(Scripts that build animated scenes)

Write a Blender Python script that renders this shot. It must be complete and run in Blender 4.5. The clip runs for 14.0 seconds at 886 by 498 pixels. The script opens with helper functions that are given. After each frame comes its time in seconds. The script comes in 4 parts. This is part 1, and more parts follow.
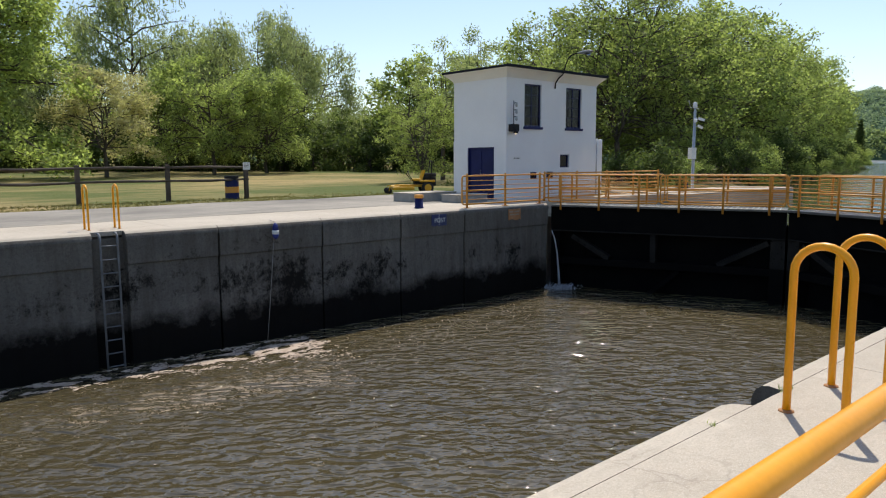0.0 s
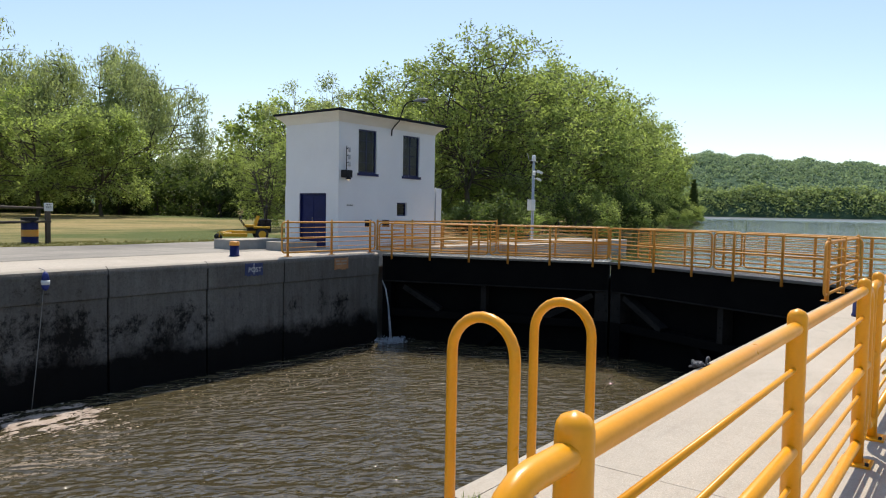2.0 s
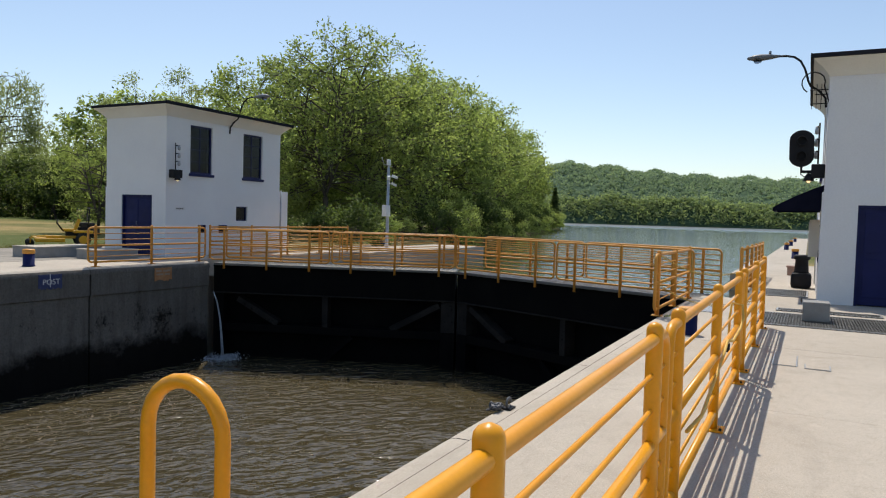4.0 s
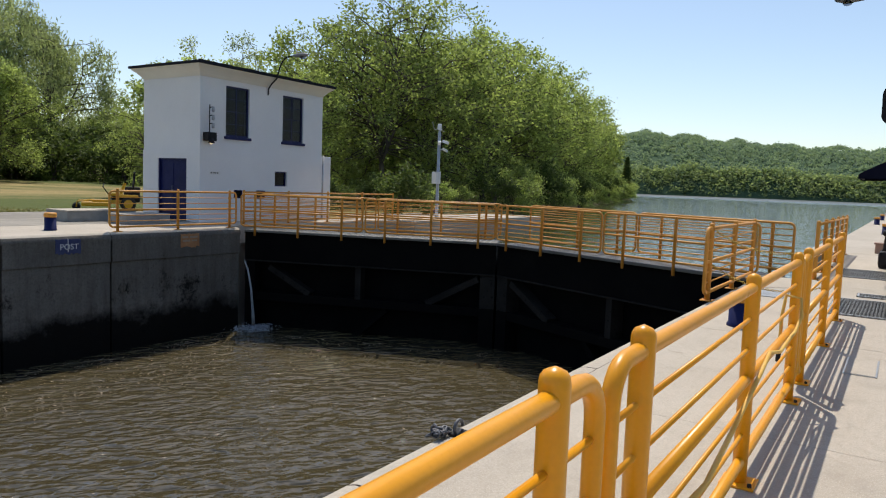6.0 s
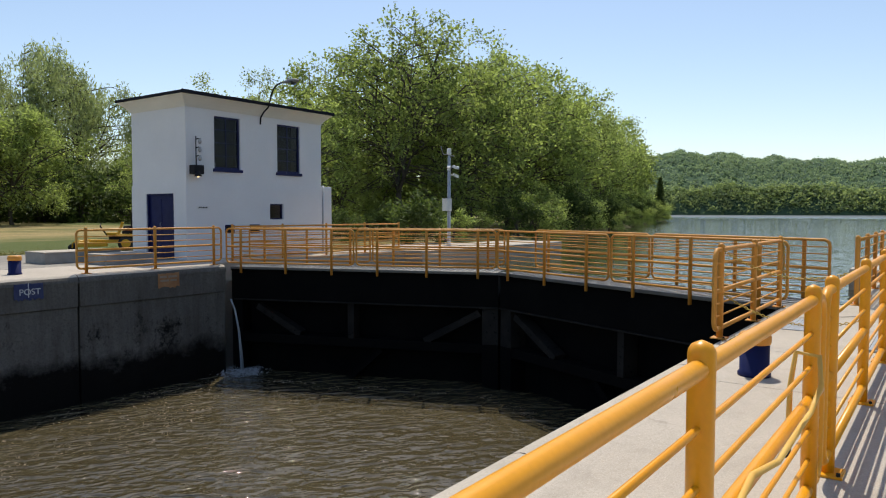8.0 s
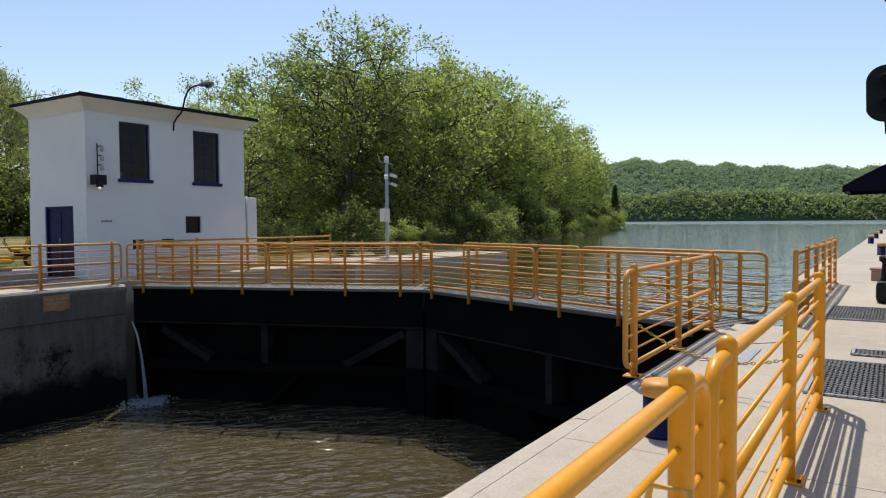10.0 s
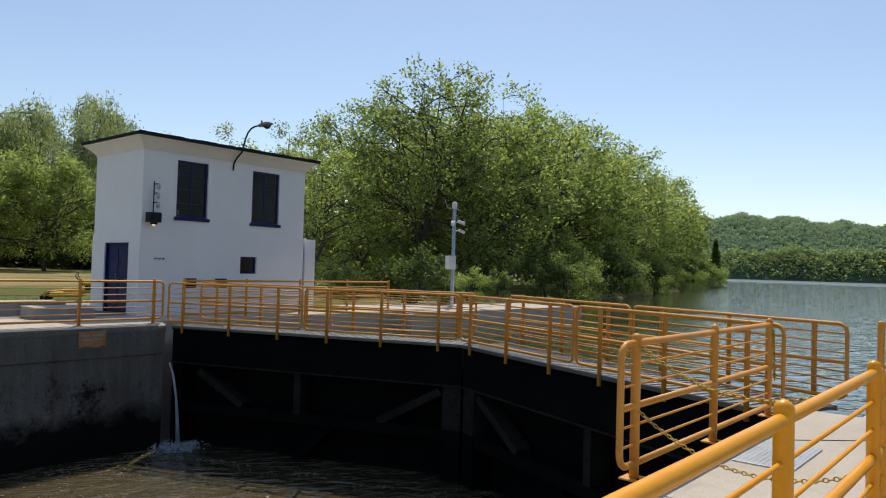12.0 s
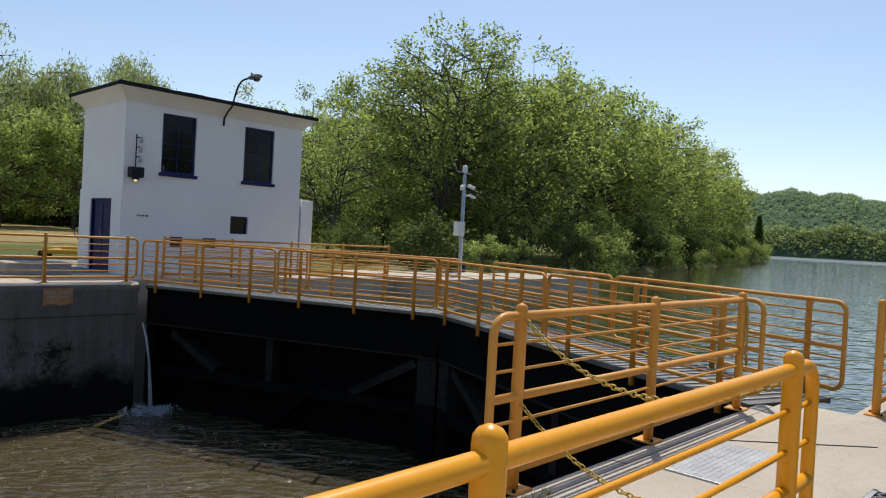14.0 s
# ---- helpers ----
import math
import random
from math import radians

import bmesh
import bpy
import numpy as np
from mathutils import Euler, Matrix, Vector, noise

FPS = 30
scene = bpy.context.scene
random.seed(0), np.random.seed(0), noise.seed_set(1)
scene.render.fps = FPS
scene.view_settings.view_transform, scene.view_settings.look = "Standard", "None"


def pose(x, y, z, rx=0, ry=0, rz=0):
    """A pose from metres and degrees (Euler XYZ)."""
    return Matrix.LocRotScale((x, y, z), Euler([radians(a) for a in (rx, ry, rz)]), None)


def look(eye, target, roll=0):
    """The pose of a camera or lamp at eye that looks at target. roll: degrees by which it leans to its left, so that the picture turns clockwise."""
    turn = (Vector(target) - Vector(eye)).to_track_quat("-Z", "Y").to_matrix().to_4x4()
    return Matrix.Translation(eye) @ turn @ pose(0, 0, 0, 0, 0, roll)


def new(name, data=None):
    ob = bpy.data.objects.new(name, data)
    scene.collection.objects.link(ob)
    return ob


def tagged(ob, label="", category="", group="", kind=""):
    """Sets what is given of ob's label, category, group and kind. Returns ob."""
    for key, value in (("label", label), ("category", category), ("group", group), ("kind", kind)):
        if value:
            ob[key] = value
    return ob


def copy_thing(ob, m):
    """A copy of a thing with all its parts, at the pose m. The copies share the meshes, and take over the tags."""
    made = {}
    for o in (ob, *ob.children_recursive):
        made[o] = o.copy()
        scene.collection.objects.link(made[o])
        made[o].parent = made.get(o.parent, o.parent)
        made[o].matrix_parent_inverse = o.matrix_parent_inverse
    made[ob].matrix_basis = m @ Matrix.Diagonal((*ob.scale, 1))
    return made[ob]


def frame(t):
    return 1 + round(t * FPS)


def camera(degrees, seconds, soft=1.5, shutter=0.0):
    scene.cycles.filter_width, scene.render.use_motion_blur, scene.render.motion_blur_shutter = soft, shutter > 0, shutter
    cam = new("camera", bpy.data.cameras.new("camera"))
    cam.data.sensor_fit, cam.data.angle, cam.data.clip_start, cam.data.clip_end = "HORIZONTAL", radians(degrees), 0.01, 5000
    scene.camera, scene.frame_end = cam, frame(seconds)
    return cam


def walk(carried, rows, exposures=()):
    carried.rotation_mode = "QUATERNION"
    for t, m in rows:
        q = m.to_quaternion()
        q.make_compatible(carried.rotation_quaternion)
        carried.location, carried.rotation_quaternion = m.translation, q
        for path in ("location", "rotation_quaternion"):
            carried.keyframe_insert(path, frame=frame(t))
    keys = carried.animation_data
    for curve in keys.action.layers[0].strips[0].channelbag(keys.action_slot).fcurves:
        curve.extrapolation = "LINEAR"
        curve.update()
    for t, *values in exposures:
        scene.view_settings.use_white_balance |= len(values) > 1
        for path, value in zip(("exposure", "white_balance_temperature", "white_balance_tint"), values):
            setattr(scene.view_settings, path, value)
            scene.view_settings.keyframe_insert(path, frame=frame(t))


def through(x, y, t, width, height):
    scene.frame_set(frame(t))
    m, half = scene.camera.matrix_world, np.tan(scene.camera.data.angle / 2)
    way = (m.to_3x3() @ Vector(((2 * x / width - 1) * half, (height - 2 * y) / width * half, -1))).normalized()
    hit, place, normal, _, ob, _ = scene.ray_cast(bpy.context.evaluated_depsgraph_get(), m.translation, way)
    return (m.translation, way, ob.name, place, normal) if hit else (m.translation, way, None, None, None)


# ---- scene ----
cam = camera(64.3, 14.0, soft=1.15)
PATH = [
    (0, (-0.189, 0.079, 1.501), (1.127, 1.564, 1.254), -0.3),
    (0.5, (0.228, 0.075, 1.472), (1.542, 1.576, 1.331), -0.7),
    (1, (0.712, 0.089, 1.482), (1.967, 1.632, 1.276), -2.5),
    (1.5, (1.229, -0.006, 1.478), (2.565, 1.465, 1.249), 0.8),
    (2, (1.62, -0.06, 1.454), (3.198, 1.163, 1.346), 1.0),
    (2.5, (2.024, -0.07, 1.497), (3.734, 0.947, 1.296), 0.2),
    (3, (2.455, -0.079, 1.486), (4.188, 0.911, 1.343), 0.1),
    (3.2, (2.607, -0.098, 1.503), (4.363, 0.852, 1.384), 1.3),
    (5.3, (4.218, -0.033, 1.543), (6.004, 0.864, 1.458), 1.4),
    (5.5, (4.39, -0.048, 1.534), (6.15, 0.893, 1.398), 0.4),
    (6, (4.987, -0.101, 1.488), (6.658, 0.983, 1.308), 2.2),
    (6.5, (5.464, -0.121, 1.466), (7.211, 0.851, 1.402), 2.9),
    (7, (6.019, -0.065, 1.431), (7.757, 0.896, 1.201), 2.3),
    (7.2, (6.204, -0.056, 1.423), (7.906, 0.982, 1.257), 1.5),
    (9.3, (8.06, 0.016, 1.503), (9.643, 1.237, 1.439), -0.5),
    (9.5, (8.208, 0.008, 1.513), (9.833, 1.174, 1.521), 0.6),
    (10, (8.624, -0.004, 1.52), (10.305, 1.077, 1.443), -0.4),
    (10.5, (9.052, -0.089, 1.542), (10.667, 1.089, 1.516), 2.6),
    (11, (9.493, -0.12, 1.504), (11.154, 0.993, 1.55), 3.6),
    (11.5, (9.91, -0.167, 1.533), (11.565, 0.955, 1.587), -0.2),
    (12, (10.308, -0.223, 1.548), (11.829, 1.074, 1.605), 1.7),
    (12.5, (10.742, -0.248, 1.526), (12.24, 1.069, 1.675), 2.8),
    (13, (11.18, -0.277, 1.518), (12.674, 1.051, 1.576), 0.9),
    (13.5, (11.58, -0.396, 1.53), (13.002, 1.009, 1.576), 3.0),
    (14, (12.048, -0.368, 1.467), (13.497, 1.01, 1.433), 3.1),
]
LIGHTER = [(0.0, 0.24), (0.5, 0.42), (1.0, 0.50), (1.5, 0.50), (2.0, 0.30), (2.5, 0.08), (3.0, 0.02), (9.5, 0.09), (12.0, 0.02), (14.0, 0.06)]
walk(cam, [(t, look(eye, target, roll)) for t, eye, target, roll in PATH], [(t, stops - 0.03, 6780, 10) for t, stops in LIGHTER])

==

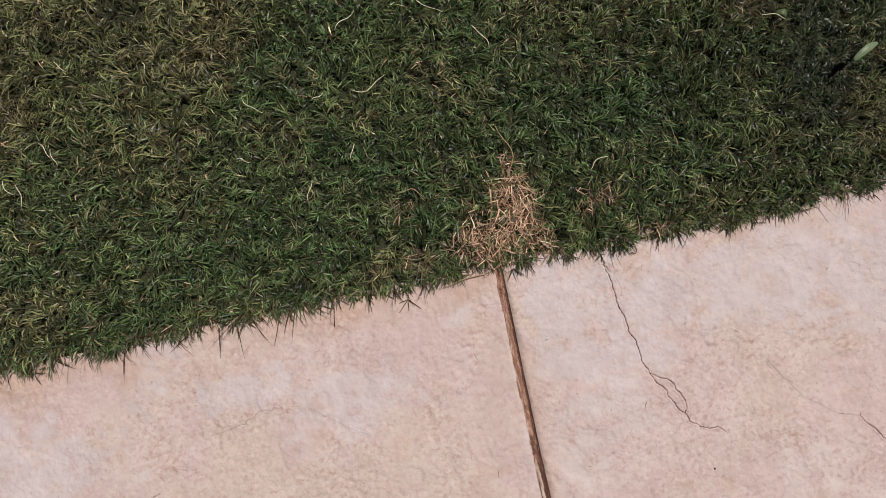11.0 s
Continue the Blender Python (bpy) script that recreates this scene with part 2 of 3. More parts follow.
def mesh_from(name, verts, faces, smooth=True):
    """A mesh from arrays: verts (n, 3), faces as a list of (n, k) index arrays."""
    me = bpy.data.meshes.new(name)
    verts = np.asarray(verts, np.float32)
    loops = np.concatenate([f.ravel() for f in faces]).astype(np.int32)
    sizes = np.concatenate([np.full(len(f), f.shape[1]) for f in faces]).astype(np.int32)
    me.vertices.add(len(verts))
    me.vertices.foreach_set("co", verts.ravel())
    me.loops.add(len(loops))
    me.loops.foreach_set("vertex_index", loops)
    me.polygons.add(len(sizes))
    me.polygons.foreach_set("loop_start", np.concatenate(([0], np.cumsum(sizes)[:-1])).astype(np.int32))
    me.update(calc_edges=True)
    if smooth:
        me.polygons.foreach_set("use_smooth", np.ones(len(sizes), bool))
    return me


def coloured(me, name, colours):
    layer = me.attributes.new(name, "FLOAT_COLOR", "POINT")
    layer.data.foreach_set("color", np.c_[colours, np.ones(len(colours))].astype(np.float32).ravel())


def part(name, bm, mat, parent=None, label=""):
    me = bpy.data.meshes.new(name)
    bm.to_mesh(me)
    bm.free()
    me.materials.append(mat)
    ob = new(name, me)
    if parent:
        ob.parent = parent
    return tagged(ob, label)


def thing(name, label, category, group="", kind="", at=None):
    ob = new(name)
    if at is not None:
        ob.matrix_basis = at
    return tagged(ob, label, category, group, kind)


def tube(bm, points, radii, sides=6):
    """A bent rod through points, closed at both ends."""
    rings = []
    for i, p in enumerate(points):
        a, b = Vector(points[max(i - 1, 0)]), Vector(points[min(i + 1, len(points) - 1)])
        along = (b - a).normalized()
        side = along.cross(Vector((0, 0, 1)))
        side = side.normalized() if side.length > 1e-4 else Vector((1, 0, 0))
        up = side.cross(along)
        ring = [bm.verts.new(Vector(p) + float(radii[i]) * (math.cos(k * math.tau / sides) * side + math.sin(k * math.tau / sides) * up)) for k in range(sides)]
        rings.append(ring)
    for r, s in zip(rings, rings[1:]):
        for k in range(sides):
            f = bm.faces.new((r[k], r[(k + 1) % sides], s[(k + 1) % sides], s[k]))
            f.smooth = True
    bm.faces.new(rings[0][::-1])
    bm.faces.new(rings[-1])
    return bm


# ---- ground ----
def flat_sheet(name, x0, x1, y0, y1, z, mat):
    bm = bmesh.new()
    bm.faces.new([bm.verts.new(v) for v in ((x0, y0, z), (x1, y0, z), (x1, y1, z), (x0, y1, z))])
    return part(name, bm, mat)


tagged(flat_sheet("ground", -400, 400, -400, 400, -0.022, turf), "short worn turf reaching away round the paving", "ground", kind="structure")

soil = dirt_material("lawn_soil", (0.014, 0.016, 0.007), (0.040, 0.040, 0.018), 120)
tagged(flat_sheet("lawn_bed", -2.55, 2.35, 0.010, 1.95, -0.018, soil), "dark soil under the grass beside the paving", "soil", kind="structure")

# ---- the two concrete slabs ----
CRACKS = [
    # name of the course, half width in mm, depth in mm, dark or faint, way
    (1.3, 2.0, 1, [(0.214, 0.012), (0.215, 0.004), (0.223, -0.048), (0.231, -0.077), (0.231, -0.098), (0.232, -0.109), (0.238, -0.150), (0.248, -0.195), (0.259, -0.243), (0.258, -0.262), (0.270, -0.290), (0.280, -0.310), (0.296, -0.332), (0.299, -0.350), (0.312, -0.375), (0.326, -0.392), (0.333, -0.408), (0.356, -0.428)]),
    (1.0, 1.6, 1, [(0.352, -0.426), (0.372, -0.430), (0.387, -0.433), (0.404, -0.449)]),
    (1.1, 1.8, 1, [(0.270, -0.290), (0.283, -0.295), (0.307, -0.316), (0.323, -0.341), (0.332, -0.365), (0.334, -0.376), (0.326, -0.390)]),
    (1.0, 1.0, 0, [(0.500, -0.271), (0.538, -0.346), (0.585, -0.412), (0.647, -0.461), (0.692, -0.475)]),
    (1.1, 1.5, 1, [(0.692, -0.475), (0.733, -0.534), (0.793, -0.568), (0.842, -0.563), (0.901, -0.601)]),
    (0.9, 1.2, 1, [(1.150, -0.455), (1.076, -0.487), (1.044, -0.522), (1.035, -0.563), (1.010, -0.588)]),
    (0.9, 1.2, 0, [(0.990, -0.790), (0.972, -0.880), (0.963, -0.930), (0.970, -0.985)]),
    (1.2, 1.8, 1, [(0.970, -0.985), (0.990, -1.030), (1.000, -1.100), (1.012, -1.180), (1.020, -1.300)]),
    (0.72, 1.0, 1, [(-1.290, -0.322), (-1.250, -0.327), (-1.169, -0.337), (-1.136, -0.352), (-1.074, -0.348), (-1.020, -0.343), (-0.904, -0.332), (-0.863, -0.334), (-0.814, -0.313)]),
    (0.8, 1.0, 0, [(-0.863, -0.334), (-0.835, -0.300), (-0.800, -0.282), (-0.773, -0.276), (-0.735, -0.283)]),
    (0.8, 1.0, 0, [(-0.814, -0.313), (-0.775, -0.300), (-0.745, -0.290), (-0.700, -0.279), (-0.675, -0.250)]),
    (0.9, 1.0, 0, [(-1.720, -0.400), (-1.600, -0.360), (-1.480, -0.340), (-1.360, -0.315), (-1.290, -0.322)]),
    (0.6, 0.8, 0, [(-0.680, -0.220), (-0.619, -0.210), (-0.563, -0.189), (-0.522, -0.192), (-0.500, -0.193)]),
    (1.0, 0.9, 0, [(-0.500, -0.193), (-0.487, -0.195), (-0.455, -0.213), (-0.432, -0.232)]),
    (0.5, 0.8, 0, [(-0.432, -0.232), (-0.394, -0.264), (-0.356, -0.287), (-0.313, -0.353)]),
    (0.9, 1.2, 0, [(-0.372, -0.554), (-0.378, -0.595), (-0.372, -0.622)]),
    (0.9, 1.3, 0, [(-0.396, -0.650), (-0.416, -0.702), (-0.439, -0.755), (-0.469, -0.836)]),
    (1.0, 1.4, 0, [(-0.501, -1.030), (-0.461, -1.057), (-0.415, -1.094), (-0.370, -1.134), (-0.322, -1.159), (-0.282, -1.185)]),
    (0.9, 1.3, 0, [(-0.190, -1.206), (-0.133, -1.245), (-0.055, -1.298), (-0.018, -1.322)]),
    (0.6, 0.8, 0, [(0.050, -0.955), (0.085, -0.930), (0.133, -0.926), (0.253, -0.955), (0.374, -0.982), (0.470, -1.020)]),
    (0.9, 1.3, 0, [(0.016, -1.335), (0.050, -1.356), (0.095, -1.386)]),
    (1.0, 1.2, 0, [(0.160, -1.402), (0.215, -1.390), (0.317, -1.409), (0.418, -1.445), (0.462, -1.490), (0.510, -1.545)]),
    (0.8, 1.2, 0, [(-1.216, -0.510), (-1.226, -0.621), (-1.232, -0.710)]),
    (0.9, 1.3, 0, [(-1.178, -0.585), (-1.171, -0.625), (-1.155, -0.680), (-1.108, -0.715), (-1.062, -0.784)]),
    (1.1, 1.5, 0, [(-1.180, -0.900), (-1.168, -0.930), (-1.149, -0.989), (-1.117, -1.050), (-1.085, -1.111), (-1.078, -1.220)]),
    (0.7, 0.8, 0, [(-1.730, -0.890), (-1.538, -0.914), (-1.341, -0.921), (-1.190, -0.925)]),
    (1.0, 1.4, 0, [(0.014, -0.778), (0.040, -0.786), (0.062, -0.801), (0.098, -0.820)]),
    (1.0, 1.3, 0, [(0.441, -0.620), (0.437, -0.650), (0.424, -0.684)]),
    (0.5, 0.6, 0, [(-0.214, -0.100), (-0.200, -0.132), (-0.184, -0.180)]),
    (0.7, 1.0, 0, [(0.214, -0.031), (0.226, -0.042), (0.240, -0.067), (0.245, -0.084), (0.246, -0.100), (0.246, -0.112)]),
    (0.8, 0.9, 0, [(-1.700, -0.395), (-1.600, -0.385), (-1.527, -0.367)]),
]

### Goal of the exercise
Start at the line above containing "Write a Blender" and stop at the line containing "scene.collection.objects.link(made[o])": print those lines and everything between them exactly, but not the pictures.

### Response to the task
Write a Blender Python script that renders this shot. It must be complete and run in Blender 4.5. The clip runs for 14.0 seconds at 886 by 498 pixels. The script opens with helper functions that are given. After each frame comes its time in seconds. The script comes in 4 parts. This is part 1, and more parts follow.
0.0 s
2.0 s
4.0 s
6.0 s
8.0 s
10.0 s
12.0 s
14.0 s
# ---- helpers ----
import math
import random
from math import radians

import bmesh
import bpy
import numpy as np
from mathutils import Euler, Matrix, Vector, noise

FPS = 30
scene = bpy.context.scene
random.seed(0), np.random.seed(0), noise.seed_set(1)
scene.render.fps = FPS
scene.view_settings.view_transform, scene.view_settings.look = "Standard", "None"


def pose(x, y, z, rx=0, ry=0, rz=0):
    """A pose from metres and degrees (Euler XYZ)."""
    return Matrix.LocRotScale((x, y, z), Euler([radians(a) for a in (rx, ry, rz)]), None)


def look(eye, target, roll=0):
    """The pose of a camera or lamp at eye that looks at target. roll: degrees by which it leans to its left, so that the picture turns clockwise."""
    turn = (Vector(target) - Vector(eye)).to_track_quat("-Z", "Y").to_matrix().to_4x4()
    return Matrix.Translation(eye) @ turn @ pose(0, 0, 0, 0, 0, roll)


def new(name, data=None):
    ob = bpy.data.objects.new(name, data)
    scene.collection.objects.link(ob)
    return ob


def tagged(ob, label="", category="", group="", kind=""):
    """Sets what is given of ob's label, category, group and kind. Returns ob."""
    for key, value in (("label", label), ("category", category), ("group", group), ("kind", kind)):
        if value:
            ob[key] = value
    return ob


def copy_thing(ob, m):
    """A copy of a thing with all its parts, at the pose m. The copies share the meshes, and take over the tags."""
    made = {}
    for o in (ob, *ob.children_recursive):
        made[o] = o.copy()
        scene.collection.objects.link(made[o])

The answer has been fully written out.